Anonymous wrote:Motherboard companies putting SATA 3 is just an marketing trick really. Or if you want to be futureproof, but people swap hardware pretty often anyway. Only fast SSDs can actually use the extra bandwidth provided by SATA 3, and there aren't a lot of SATA 3 SSDs out there right now. So if you ask me, it's pretty gimmicky.
It's not really a marketing trick, but then again it sells. They released the SATA 3 connections before the drives can hit those speeds in order to be fully integrated and ready to go. Considering the backwards compatibility in a few years that motherboard will not need a controller card. Most of the SSD drives you see today are all made by two main corporations and when they update the SSD's to run SATA III as the new standard then things will start to take off. Sadly if HDD's do not figure out away to get faster their numbers will start to drop and fade. I have an idea that HDD's could have 1GB of cache, in theory that should work well.

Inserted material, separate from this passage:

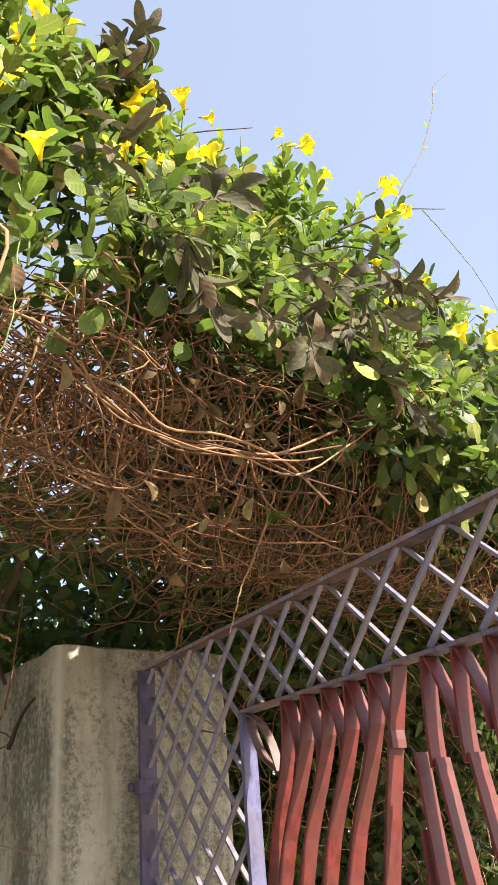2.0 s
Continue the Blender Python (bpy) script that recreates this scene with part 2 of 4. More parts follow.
def ground_material():
    m, nt, b, _ = nodes_of("dry_soil")
    col = ramp(nt, tex_noise(nt, 0.8, 8.0, 0.65), [(0.3, (0.22, 0.19, 0.155)), (0.6, (0.285, 0.25, 0.205)), (0.8, (0.34, 0.305, 0.255))])
    nt.links.new(mix(nt, 0.5, col, ramp(nt, tex_noise(nt, 30.0, 6.0, 0.7), [(0.3, (0.7, 0.7, 0.7)), (0.7, (1, 1, 1))]), "MULTIPLY"), b.inputs["Base Color"])
    b.inputs["Roughness"].default_value = 1.0
    bump(nt, b, tex_noise(nt, 25.0, 8.0, 0.7), 0.6, 0.02)
    return m


def wall_material(name, a, c, dark):
    m, nt, b, _ = nodes_of(name)
    col = ramp(nt, tex_noise(nt, 1.6, 8.0, 0.7), [(0.3, a), (0.7, c)])
    st = ramp(nt, tex_noise(nt, 2.2, 6.0, 0.7, stretch=(1.5, 1.5, 0.25)), [(0.45, (1, 1, 1)), (0.7, dark)])
    nt.links.new(mix(nt, 0.8, col, st, "MULTIPLY"), b.inputs["Base Color"])
    b.inputs["Roughness"].default_value = 0.95
    bump(nt, b, tex_noise(nt, 20.0, 6.0, 0.7), 0.4, 0.01)
    return m


soil = ground_material()
far_wall_mat = wall_material("grey_plaster", (0.115, 0.102, 0.086), (0.19, 0.168, 0.142), (0.45, 0.42, 0.38))
house_mat = wall_material("pale_plaster", (0.19, 0.152, 0.120), (0.26, 0.215, 0.178), (0.7, 0.66, 0.6))
brick_mat = wall_material("brick_dust", (0.20, 0.12, 0.085), (0.30, 0.20, 0.15), (0.6, 0.55, 0.5))
teal_sheet = paint_material("teal_sheet", (0.07, 0.17, 0.18), (0.12, 0.24, 0.25), (0.2, 0.18, 0.15), 0.5, 0.7)
blue_sheet = paint_material("blue_sheet", (0.05, 0.12, 0.27), (0.08, 0.17, 0.33), (0.2, 0.2, 0.2), 0.5, 0.75)
# dark brown for the painted shade under the house eave
eave_shade_brown = wall_material("eave_shade_brown", (0.040, 0.027, 0.019), (0.070, 0.047, 0.033), (0.6, 0.6, 0.6))
dark_opening = wall_material("dark_inside", (0.02, 0.02, 0.02), (0.035, 0.03, 0.03), (1, 1, 1))
cable_mat = twig_material("cable_black", [(0.0, (0.02, 0.02, 0.02)), (1.0, (0.03, 0.03, 0.03))], False, 0.6)


# ---- mesh helpers ----
def link_mesh(name, verts, faces, material, parent=None, smooth=False):
    me = bpy.data.meshes.new(name)
    me.from_pydata([tuple(v) for v in verts], [], faces)
    me.materials.append(material)
    if smooth:
        me.polygons.foreach_set("use_smooth", [True] * len(me.polygons))
    me.update()
    ob = new(name, me)
    if parent is not None:
        ob.parent = parent
    return ob


def part(name, bm, material, parent, label=""):
    me = bpy.data.meshes.new(name)
    bm.to_mesh(me)
    bm.free()
    me.materials.append(material)
    ob = new(name, me)
    if parent is not None:
        ob.parent = parent
    if label:
        ob["label"] = label
    return ob


def base_empty(name, at, **tags):
    ob = new(name)
    ob.location = at
    ob.empty_display_size = 0.1
    bpy.context.view_layer.update()
    return tagged(ob, **tags)


def box_bm(x0, x1, y0, y1, z0, z1, bevel=0.0, seg=1):
    bm = bmesh.new()
    bmesh.ops.create_cube(bm, size=1.0)
    for v in bm.verts:
        v.co = Vector(((x0 + x1) / 2 + v.co.x * (x1 - x0), (y0 + y1) / 2 + v.co.y * (y1 - y0), (z0 + z1) / 2 + v.co.z * (z1 - z0)))
    if bevel:
        bmesh.ops.bevel(bm, geom=bm.edges[:], offset=bevel, segments=seg, affect="EDGES", profile=0.6)
    return bm


def strip_bm(points, side, thick, width):
    """A flat bar along points: its broad face is as wide as width along the vector side, and thick across."""
    bm = bmesh.new()
    rings = []
    side = Vector(side).normalized()
    for i, p in enumerate(points):
        p = Vector(p)
        d = (Vector(points[min(i + 1, len(points) - 1)]) - Vector(points[max(i - 1, 0)])).normalized()
        n = d.cross(side).normalized()
        rings.append([bm.verts.new(p + side * (a * width / 2) + n * (c * thick / 2)) for a, c in ((-1, -1), (1, -1), (1, 1), (-1, 1))])
    for r0, r1 in zip(rings, rings[1:]):
        for k in range(4):
            bm.faces.new((r0[k], r0[(k + 1) % 4], r1[(k + 1) % 4], r1[k]))
    bm.faces.new(rings[0][::-1])
    bm.faces.new(rings[-1])
    bmesh.ops.recalc_face_normals(bm, faces=bm.faces[:])
    return bm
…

It's hard to base any conclusions on SATA II vs SATA III with this comparison. Velociraptors, as well as all other mechanical consumer-level SATA based drives are not fast enough to saturate the SATA II available bandwidth. Obviously you get a difference in the burst speeds which are loaded from the HDDs cache memory, but that's hardly a use case. Basically, at the moment, only SSDs are capable of exceeding SATA II bandwidth, even though as far as I know only the Micron RealSSD C300 is a SATA III compatible drive that shows clear benefits of using it.